Madrid will host the Shakira Stadium in Macondo Park, designed by BIG | Bjarke Ingels Group for the Shakira's “Las Mujeres Ya No Lloran World Tour”.
Conceived as a temporary structure for over 50,000 spectators, the project merges performance space, public park, and cultural village within a 21-hectare site that remains active before, during, and after each event.

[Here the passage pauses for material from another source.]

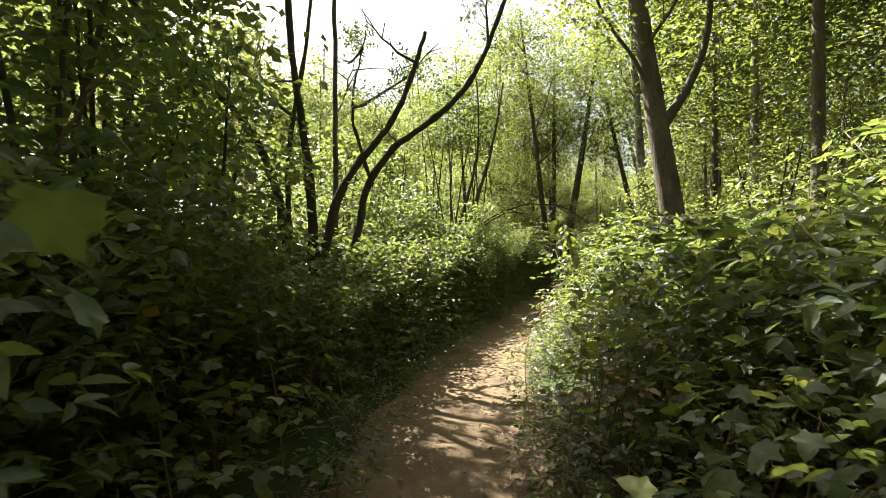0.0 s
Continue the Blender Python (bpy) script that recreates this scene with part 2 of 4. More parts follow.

An alternative to the traditional stadium
The project directly responds to the limitations of conventional arenas, typically inactive between events. Macondo Park proposes a continuous and activated model in which the stadium is no longer an isolated object but part of a broader system. The site stays alive throughout the day, and the experience extends beyond the concert itself, redefining event infrastructure as a temporary urban device with high-intensity use.
© BIG
Masterplan: landscape, flows, and layering
The intervention unfolds across a 21-hectare site already dedicated to live music, reimagined through a cohesive design approach focused on movement, materiality, and spatial sequences. Curvilinear paths guide visitors fluidly, while draped recycled fabrics create thresholds, shading, and a strong visual identity. Along these routes, layered public spaces—markets, culinary areas, and children’s zones—shape an immersive environment that feels closer to an urban festival than a single-purpose venue.
© BIG
Landscape as an extension of performance
Surrounding the stadium, a constellation of green islands draws inspiration from landscapes across Spain and Latin America. These fragments amplify the stage's energy into the open space, distributing the experience across the site and establishing continuity between performance and environment. In this sense, the show is no longer contained but diffused, turning the entire venue into a scenographic device.
© BIG
Cultural identity and experiential format
Macondo Park is conceived as an immersive expression of contemporary Latin identity, where music, food, craft, and social life coexist within a single active landscape. The audience becomes an integral part of the environment, while the event expands into a broader cultural dimension. The project aligns with BIG’s ongoing exploration of hybrid and narrative architectures that merge entertainment, urbanism, and landscape.
© BIG
A replicable prototype
More than a one-off project tied to a single artist, Shakira Stadium introduces a potentially replicable model. Its temporary infrastructure, continuous activation, and integration with the urban context outline a new standard for contemporary music venues.
© BIG
Conceived as a living and adaptive landscape, Macondo Park shifts the focus from the stadium as an object to be experienced as space, redefining the relationship among architecture, performance, and audience.
The Shakira Stadium in Macondo Park is set to open in September 2026, coinciding with the first concert dates, following a rapid construction phase lasting just a few weeks.